The company is keeping quiet on local pricing, although the car’s hi-tech, ground-up carbon-fibre and aluminium construction and Australian versions’ higher levels of standard equipment than in Europe points to premium positioning above rivals such as the Holden Volt and Nissan Leaf.

Expect pricing to kick off from close to $70,000, with a premium for the optional range-extender hybrid. BMW says early interest between the pure EV and the range-extender, which uses a BMW motorcycle engine to generate battery charge, thereby doubling effective range, is about 50/50.

The company will also sell circa-$1500 wallboxes – household 32A fast-chargers – and might offer internal combustion lease cars to owners for up to 10 days per year if they have a long road trip in mind: although, as the company says, most ‘i’ owners will have an IC car in the garage already.

The EV i3 can travel about 160km between charges with careful driving, while the range-extender can manage about 300km. A recharge may take 11 hours at home, though a wallbox charger cuts this to six hours, and a DC fast-charger gets the job done in only 25 minutes.

BMW Australia’s general manager of marketing Toni Andreevski said early interest has been substantial, with some 2000 expressions of interest, and a few keen adopters even plonking down deposits without final pricing.

At the local event today, Mr Horton spoke of the potential for the ‘i’ brand here, despite our relative lack of super-high-density urban areas – but also of the roadblocks holding back growth of electrified vehicles in general compared to Europe and parts of the US and Asia.

“Australia does not have any ‘megacities’, defined as cities with population of 20 or 25 million people,” he said. “The entire population of the country is not a megacity.

“But we clearly believe there is potential for the brand here. It’s designed to address a whole host of issues, with traffic congestion in Melbourne in Sydney. There are opportunities for us to sell the relatively limited number of vehicles we sell in the first generation.”

The launch, said Mr Horton, would also “sharpen” existing perceptions of BMW as an innovative brand.

The ‘i’ cars bring to the table a host of new developments, from their radical bodyshells made of carbon-fibre reinforced plastics, their recycled cabin materials and their ‘holistic’, energy-efficient means of production in a wind-powered German factory.

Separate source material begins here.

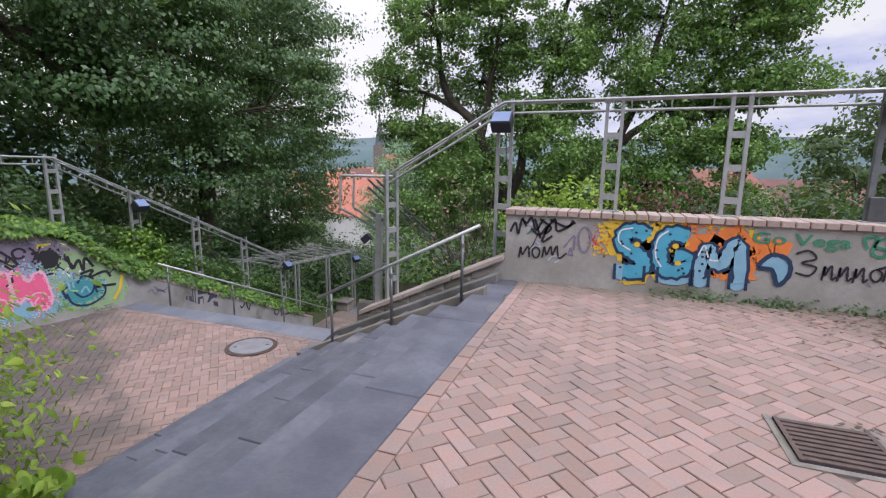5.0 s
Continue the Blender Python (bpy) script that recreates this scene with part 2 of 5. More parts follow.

However, the lack of wider federal support for EV or hybrid cars here is a point of contention for more than just BMW, though Mr Horton today canvassed some possible ideas on how to incentivise the spread of such vehicles, taken from those applied in Europe.

“This car, for instance, would not attract a congestion levy in the UK (Mr Horton’s country of origin), and would receive a government levy of 5000 pounds, which effectively come off the list price,” he said.

“Even if we could see something in Melbourne or Sydney with EVs in general not attracting roll charges, which would be easy to implement and give customers an instant benefit. Also, there could be dedicated parking spaces.”

The lack of public charging infrastructure here, while cited by several companies as a key stumbling block, is less of an impediment, says BMW. According to its research, only 2-3 per cent of EV owners charge publicly, with most plugging their car in overnight at home instead.

Billed as the first “ground-up” EV, the i3 uses has an aluminium platform with built-in lithium-ion batteries, covered by a carbon-fibre bodyshell that saves around 350kg over the weight of steels. The VW Golf-sized hatch weighs a featherweight 1195kg.

The 125kW/250Nm electric motor weighs 50kg and punts car from zero to 100km/h in 7.2 seconds, the same as a Mini Cooper S. Between 80-120km/h, it is faster than a BMW 135i. The motor is situated over the rear axle for 50:50 weight distribution.

The range-extender includes a 25kW 650cc motorcycle engine mounted next to the electric motor, but unlike a plug-in hybrid, the IC unit acts as a generator for the batteries rather than a power source to the axle. This is the same setup as the Holden Volt.

Design features include pillar-less ‘suicide’ doors, U-shaped headlights and tail-lights with daytime LEDs. From a practicality point-of-view, the four-seat cabin has a high driving position, a pair of hi-res LED displays, 250 litres of cargo space (1100L with the back sets folded).